De acordo com o analista do IBGE, o número de pessoas subocupadas por insuficiência de horas trabalhadas foi observado considerando as pessoas que trabalhavam menos de 40 horas semanais e pretendiam ampliar sua carga horária, como é caso da psicóloga. Para considerar esse contingente, além de ter interesse de trabalhar mais é necessário ter disponibilidade também. “Ás vezes a pessoa trabalha seis horas mas ela está satisfeita, investe seu tempo em outras atividades. Esse perfil não é considerado”. Ainda segundo Gustavo Fontes, o trabalhador não quer oportunidade em outro empregador, mas ampliar sua jornada na atual empresa, essa situação também é incorporada para fazer o cálculo.
Para o cálculo da força de trabalho potencial foi levando em consideração as pessoas com idade a partir de 14 anos e que não estavam trabalhando e nem procurando emprego no período pesquisado, mas tinham disponibilidade. Também estão incluídos nos 6,2 milhões aqueles que procuraram a vaga, mas que não tinha disponibilidade para assumir o posto no momento em que foi selecionado. “Por diversos motivos a pessoa pode estar nessa situação. Às vezes ele vinha numa sequência de busca pelo emprego, mas naquele período ele não buscou a colocação. Ou mesmo mudou de estratégia e resolveu fazer um curso e investir em alguma carreira pública”, explicou.
Um exército de informais
Rio de Janeiro – Pelo menos 80,7% dos trabalhadores por conta própria no país estavam na informalidade no segundo trimestre de 2016, o equivalente a mais de 18 milhões de pessoas, ainda de acordo com os dados da Pnad Contínua. Os outros 19,3% informaram que tinham registro no Cadastro Nacional da Pessoa Jurídica – CNPJ, da Secretaria da Receita Federal. No entanto, é possível que haja mais pessoas trabalhando na informalidade em meio a esse contingente, explicou coordenador de Trabalho e Rendimento do Instituto Brasileiro de Geografia e Estatística (IBGE), Cimar Azeredo.
“Mas pode ainda acontecer que parte desses trabalhadores por conta própria que têm CNPJ estejam trabalhando também como informais, na medida que a informalidade é expressa pela característica da atividade, não pela posse do CNPJ. Os que não possuem CNPJ são informais, mas quem tem CNPJ não trabalha necessariamente na formalidade”, disse Azeredo.
No segundo trimestre deste ano, 7,5 milhões de trabalhadores por conta própria ou empregadores informaram possuir registro no CNPJ. Do contingente de 22,9 milhões de trabalhadores por conta própria, apenas aproximadamente 4,4 milhões (19,3%) trabalhavam sob o CNPJ. Ou seja, ao menos 18,510 milhões estavam na informalidade.
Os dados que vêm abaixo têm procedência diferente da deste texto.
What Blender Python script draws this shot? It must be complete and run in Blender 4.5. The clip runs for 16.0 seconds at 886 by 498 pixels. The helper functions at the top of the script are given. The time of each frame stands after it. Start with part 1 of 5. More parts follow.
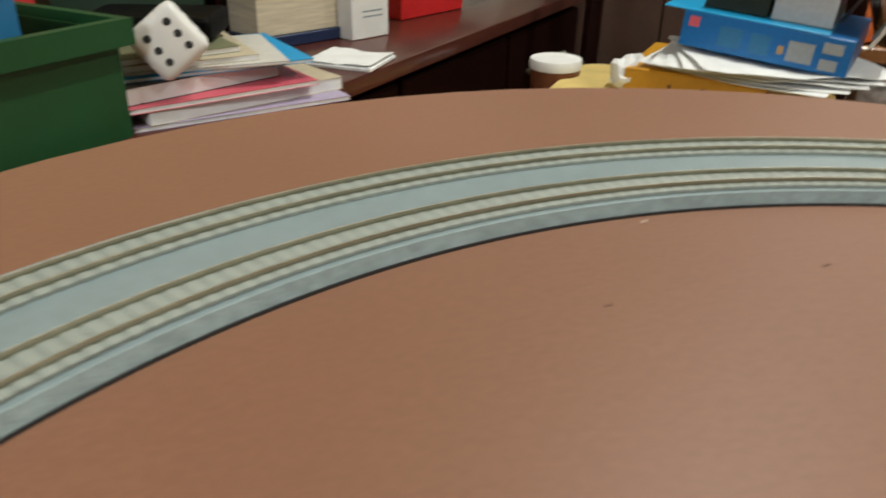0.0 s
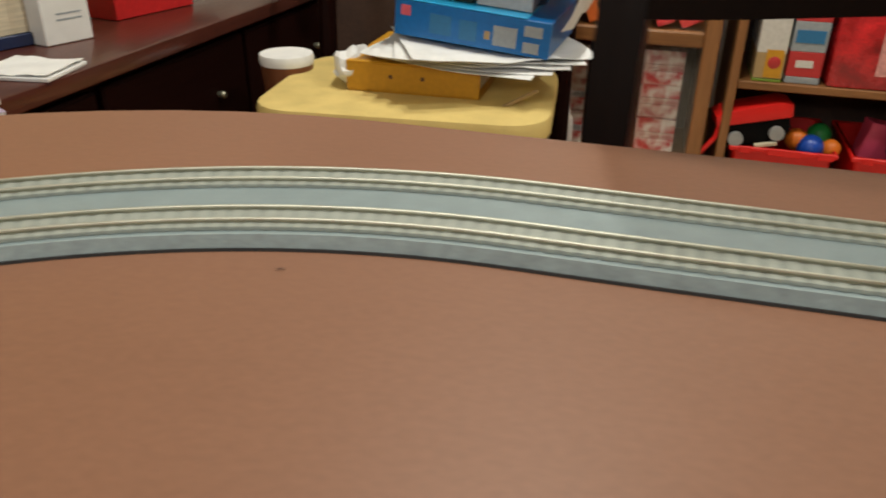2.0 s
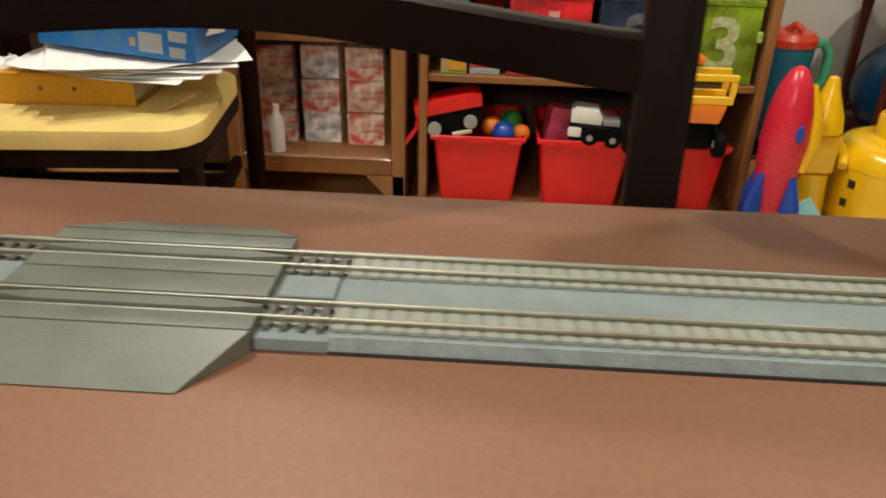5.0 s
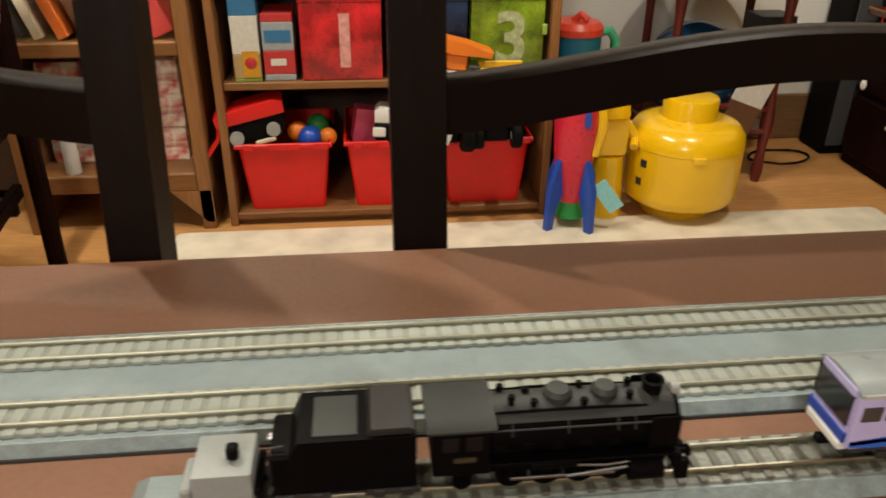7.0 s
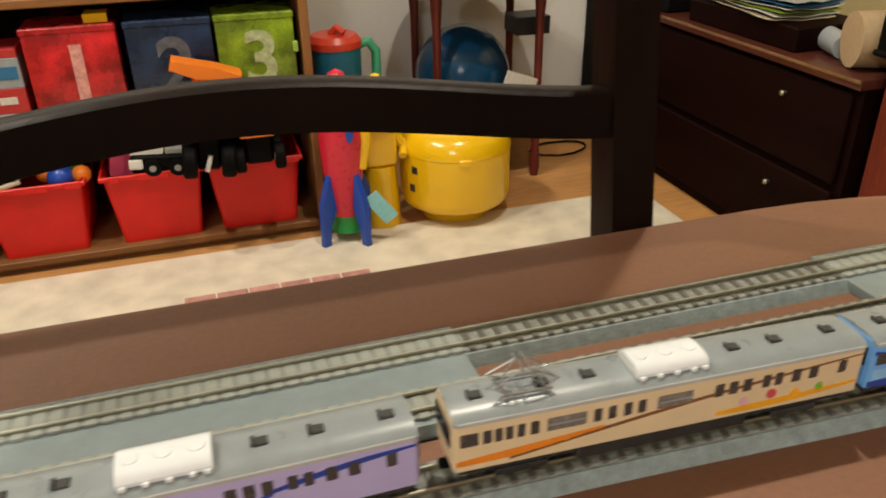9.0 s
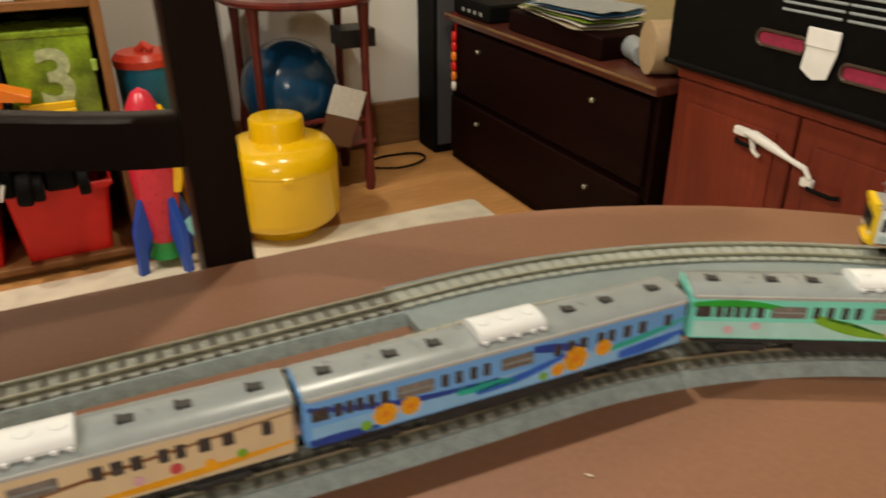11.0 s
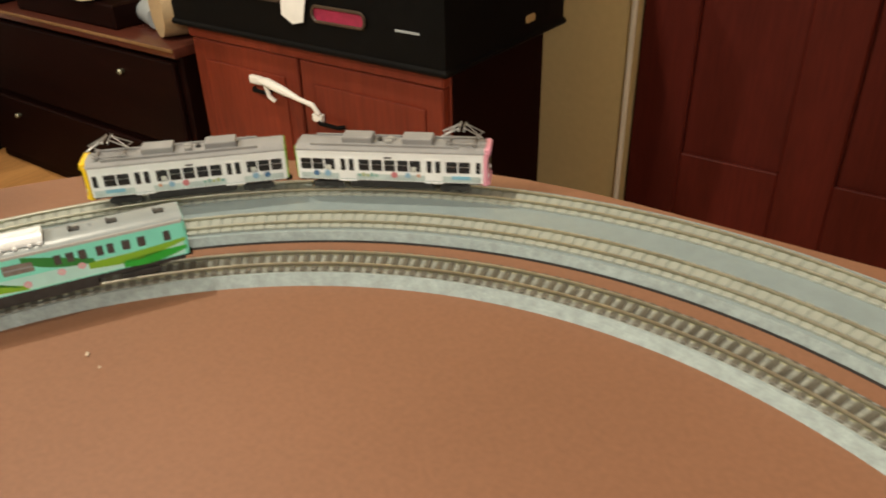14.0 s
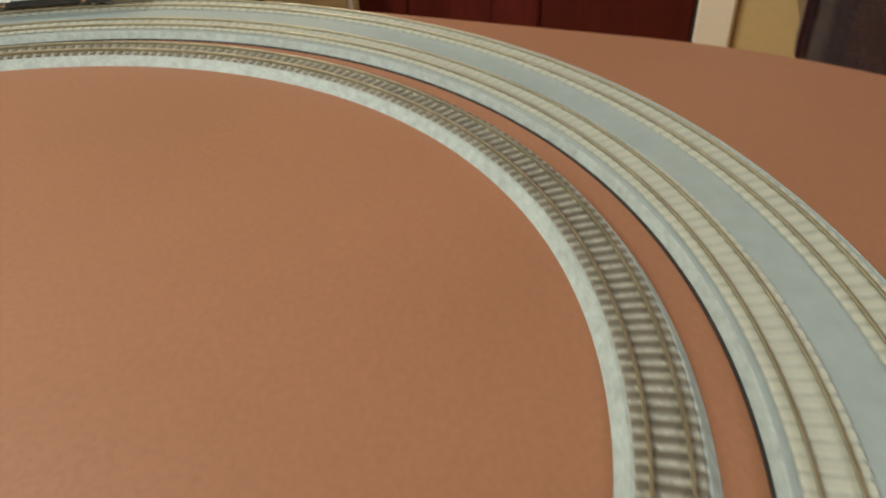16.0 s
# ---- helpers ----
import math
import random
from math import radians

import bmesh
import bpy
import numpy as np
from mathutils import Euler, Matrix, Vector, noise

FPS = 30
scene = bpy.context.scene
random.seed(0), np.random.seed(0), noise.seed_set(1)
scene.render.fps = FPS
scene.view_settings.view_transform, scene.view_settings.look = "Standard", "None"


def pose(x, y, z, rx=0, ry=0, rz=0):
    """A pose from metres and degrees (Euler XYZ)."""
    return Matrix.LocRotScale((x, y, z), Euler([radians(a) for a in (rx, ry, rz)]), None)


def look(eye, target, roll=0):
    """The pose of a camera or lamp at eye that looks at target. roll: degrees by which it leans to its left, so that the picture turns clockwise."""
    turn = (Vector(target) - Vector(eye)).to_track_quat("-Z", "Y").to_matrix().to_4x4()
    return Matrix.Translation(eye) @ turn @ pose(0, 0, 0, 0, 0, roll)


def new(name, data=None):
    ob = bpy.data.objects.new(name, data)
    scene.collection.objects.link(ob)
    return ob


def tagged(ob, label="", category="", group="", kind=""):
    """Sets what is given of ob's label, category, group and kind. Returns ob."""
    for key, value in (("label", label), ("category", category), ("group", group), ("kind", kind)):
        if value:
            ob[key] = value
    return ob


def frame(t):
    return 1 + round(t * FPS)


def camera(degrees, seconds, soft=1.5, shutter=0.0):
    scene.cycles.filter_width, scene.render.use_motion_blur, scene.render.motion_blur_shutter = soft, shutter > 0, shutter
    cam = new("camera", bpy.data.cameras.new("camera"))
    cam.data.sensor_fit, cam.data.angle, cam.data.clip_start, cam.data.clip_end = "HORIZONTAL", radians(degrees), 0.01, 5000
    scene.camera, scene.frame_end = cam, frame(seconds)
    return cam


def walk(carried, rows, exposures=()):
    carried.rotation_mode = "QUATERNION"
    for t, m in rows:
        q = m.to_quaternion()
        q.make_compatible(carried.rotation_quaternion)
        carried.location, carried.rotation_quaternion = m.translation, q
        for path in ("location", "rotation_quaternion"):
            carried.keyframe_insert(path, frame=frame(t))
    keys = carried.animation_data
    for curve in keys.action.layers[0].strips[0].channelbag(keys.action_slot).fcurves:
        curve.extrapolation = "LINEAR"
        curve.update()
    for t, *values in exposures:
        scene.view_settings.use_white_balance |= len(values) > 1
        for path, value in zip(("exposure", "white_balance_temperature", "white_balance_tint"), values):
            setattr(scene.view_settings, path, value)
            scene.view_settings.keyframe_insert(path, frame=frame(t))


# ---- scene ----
EXPOSURES = [
    (0.0, -0.42, 5660, 4.5), (0.5, -0.58, 5700, 4.5), (1.5, -0.56, 5880, 6.0), (2.2, -0.50, 6020, 7.5), (3.0, -0.44, 6180, 8.5), (5.3, -0.22, 6300, 9.0), (6.5, -0.18, 6380, 9.0), (8.0, -0.18, 6450, 9.5),
    (10.5, -0.28, 6550, 9.0), (12.5, -0.34, 6800, 9.0), (13.5, -0.06, 6800, 9.0), (15.0, 0.02, 6380, 8.5), (16.0, 0.02, 6250, 8.5)]
cam = camera(59.68, 16.0, soft=1.8, shutter=0.4)


def cam_pose(x, y, z, yaw, pitch, roll):
    """Camera pose: yaw to the right of +y, pitch upwards, roll, all in degrees."""
    return pose(x, y, z, 0, 0, -yaw) @ pose(0, 0, 0, 90 + pitch) @ pose(0, 0, 0, 0, 0, roll)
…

Entre os 3,7 milhões de empregadores existentes no país, 84,2% tinham CNPJ, 3,123 milhões. O resultado significa que 584 mil estavam na informalidade. “Entre os empregadores, pelo menos 20% deles são informais”, acrescentou Azeredo.
O IBGE disponibilizou desde ontem uma série de novos indicadores obtidos com a Pnad Contínua, que captam informações relacionadas à força de trabalho, com resultados, para Brasil, desde o início da série histórica, no primeiro trimestre de 2012. A partir do quarto trimestre de 2015, a pesquisa passou a investigar se os trabalhadores por conta própria e os empregadores tinham registro no CNPJ. Os indicadores serão divulgados trimestralmente, com recortes para Brasil, grandes regiões e Unidades da Federação. A mudança segue recomendações internacionais da Organização Internacional do Trabalho (OIT).